Why Did This Mistake Occur?

Several factors converged to allow this incident:

  1. Trust in Automation: Modern software development heavily relies on automated processes. While efficient, this approach occasionally allows critical issues to slip through without human intervention.
  2. Complex Software Environments: The diverse hardware and software configurations in the field make it challenging to anticipate every scenario during testing.
  3. Innovation Pressure: Cybersecurity companies like CrowdStrike strive to stay ahead of emerging threats. However, this drive for rapid development can sometimes lead to oversights in quality control.

What Can We Learn from This?

The CrowdStrike Falcon update outage teaches us a few important things, both for cybersecurity pros and regular users:

  1. Thorough Testing: It’s super important to test updates on all devices and systems before rolling them out.

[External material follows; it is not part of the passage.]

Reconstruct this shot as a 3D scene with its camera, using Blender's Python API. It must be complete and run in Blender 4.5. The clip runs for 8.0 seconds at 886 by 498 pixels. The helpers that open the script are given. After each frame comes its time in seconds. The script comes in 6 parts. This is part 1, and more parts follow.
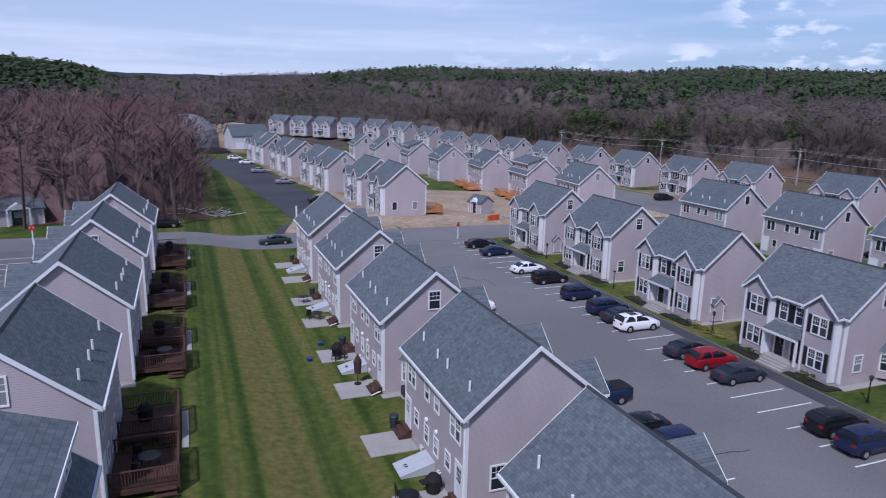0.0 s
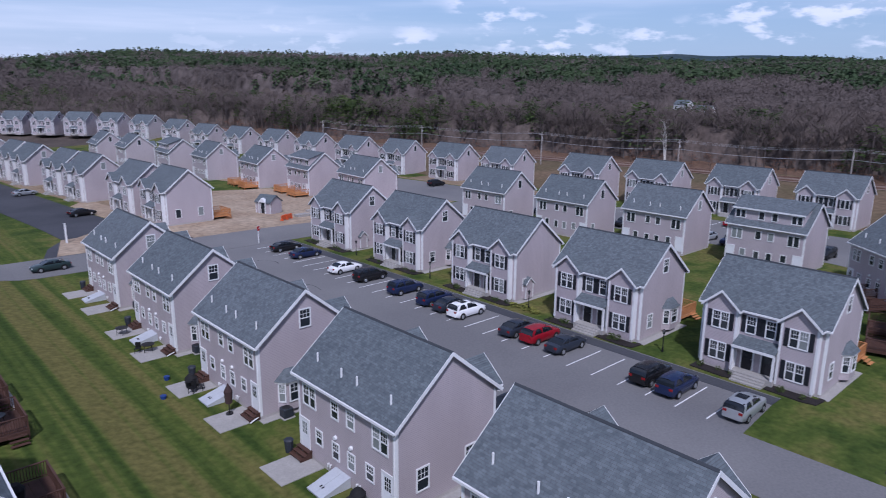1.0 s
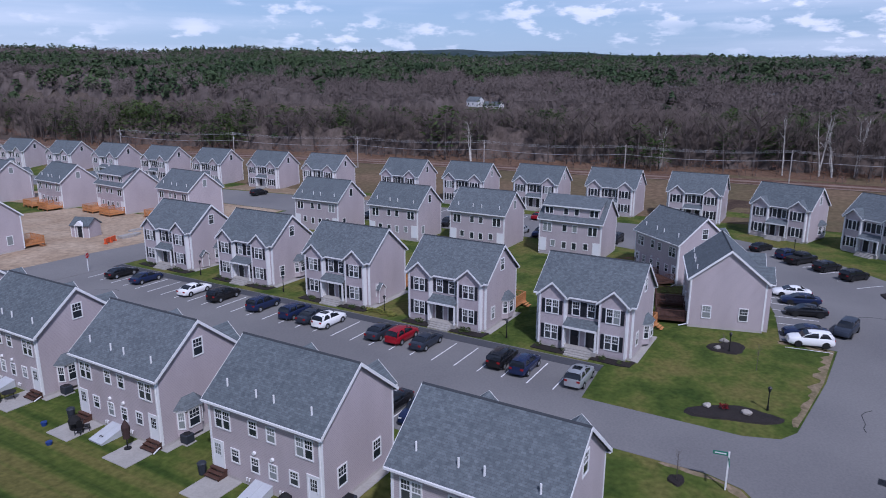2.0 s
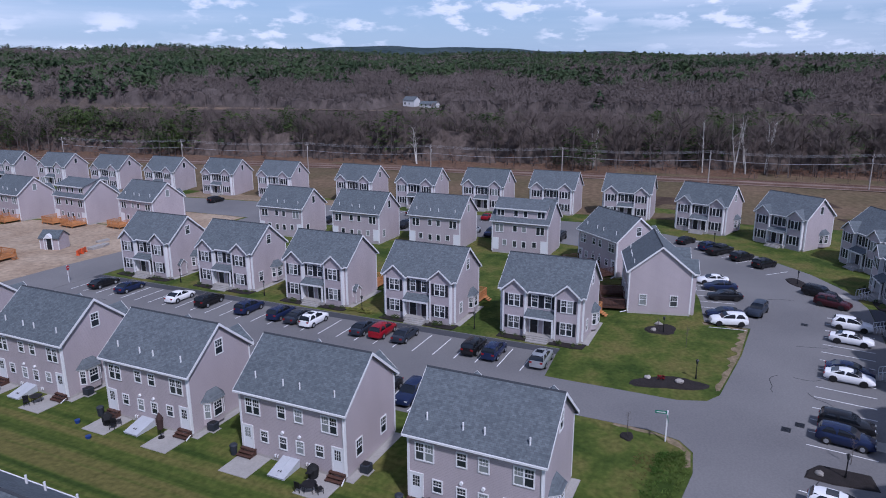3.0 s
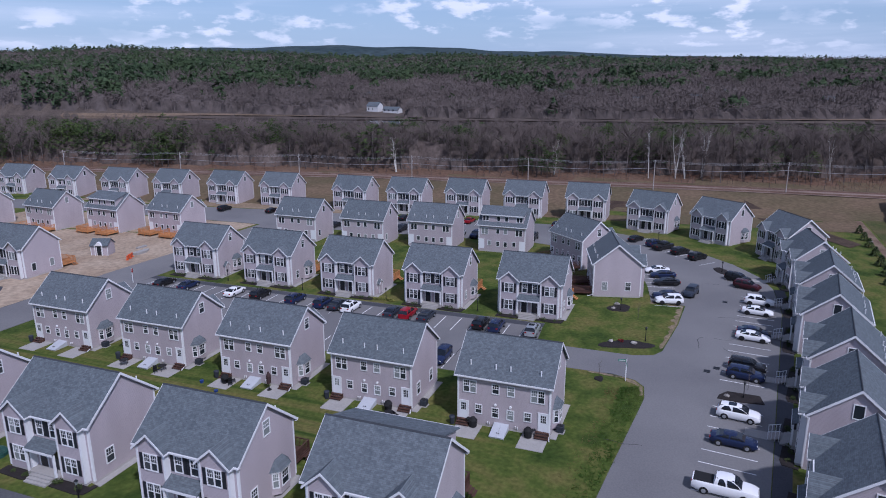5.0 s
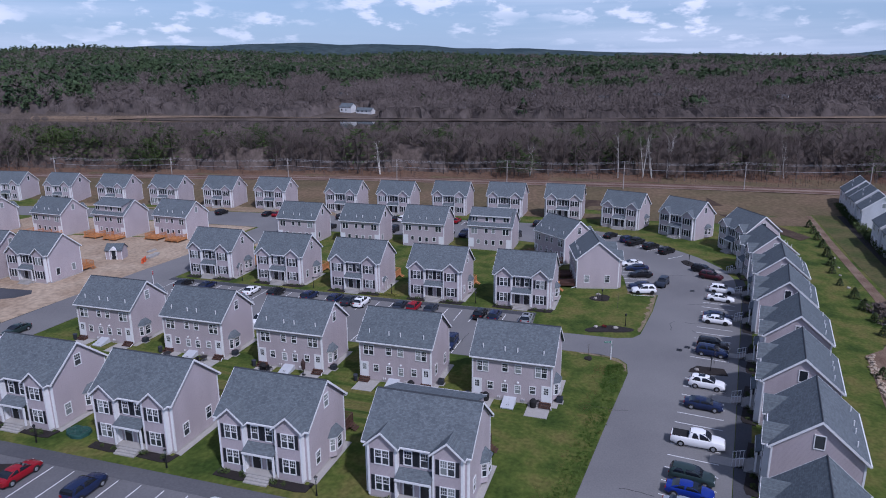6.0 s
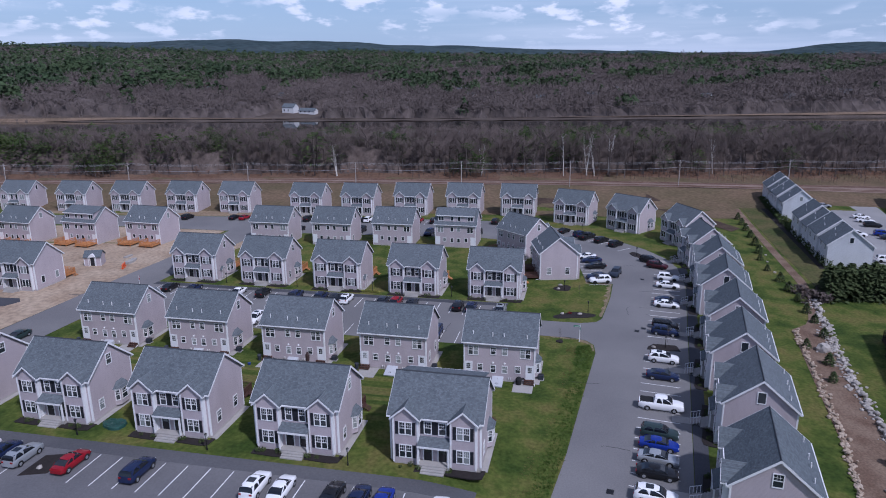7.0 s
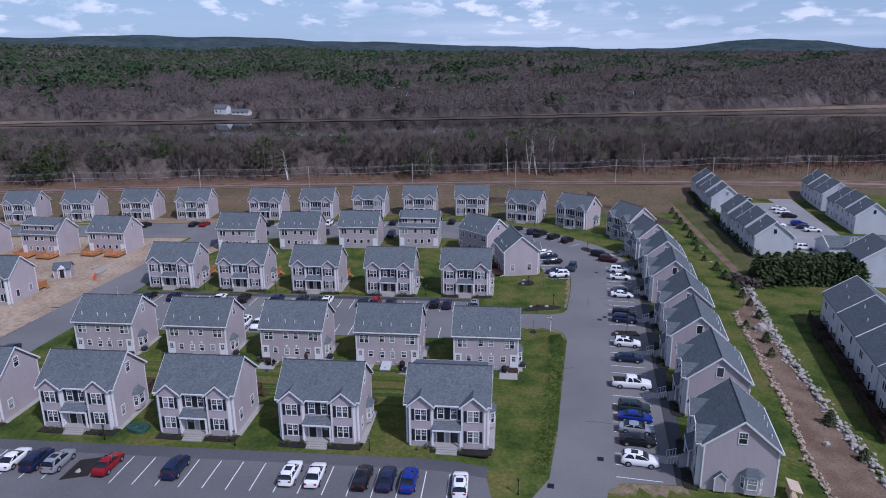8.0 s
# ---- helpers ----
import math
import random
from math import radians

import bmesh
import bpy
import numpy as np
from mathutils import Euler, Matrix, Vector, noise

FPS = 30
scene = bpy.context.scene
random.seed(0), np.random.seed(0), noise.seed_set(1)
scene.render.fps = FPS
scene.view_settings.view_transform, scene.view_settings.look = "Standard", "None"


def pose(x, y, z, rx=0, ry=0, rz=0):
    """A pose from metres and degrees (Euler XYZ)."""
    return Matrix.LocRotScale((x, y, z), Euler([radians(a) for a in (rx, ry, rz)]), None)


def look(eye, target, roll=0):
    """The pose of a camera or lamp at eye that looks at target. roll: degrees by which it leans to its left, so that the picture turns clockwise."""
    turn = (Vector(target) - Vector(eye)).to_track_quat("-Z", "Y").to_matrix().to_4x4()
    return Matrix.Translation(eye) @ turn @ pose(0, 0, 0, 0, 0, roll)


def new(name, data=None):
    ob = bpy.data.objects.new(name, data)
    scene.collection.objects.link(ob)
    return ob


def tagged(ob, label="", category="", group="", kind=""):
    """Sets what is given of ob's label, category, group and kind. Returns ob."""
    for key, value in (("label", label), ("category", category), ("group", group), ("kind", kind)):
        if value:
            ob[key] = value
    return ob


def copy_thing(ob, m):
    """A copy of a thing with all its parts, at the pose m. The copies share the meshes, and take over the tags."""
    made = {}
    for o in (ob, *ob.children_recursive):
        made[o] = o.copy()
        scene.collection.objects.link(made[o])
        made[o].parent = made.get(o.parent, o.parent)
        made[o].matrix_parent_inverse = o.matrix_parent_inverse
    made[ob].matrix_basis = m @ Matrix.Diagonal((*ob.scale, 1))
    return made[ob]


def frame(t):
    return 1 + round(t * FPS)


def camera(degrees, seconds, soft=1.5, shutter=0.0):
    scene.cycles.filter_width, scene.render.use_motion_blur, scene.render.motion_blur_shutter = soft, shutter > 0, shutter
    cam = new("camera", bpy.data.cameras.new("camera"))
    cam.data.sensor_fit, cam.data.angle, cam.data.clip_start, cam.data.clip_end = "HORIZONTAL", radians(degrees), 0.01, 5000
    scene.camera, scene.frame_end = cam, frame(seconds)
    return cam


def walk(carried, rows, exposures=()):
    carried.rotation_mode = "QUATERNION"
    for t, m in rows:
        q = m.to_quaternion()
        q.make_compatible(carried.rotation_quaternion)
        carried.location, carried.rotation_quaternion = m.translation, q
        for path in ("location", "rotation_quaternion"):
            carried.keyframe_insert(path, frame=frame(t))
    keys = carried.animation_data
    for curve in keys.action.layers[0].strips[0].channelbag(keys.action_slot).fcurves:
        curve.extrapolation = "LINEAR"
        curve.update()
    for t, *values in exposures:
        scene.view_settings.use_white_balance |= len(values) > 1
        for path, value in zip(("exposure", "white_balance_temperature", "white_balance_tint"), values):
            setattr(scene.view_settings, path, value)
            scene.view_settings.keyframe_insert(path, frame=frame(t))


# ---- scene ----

This helps spot any issues early on.
  2. Gradual Rollouts: Rolling out updates slowly to a small group of users first can help catch problems before they spread to everyone.
  3. Strong Response Plans: Having a solid plan for dealing with issues quickly can make a big difference. This means clear communication with users and the ability to roll back updates fast if needed.
  4. User Awareness: Users should know the risks of updates and have backup plans, like regular backups and other security measures.
  5. Balancing New Features with Stability: While it’s important to keep innovating, it shouldn’t compromise the stability and reliability of the software. Companies need to find the right balance between adding new features and keeping things stable.

Conclusion

While software updates may occasionally cause disturbances, significant incidents like the CrowdStrike event are infrequent. This incident demonstrates the interconnected nature of our broad ecosystem global cloud providers, software platforms, security vendors and other software vendors, and customers. It’s also a reminder of how important it is for all of us across the tech ecosystem to prioritize operating with safe deployment and disaster recovery using the mechanisms that exist. Stay informed, learn from incidents, and prioritize robust testing to prevent similar mishaps in the ever-evolving landscape of cybersecurity.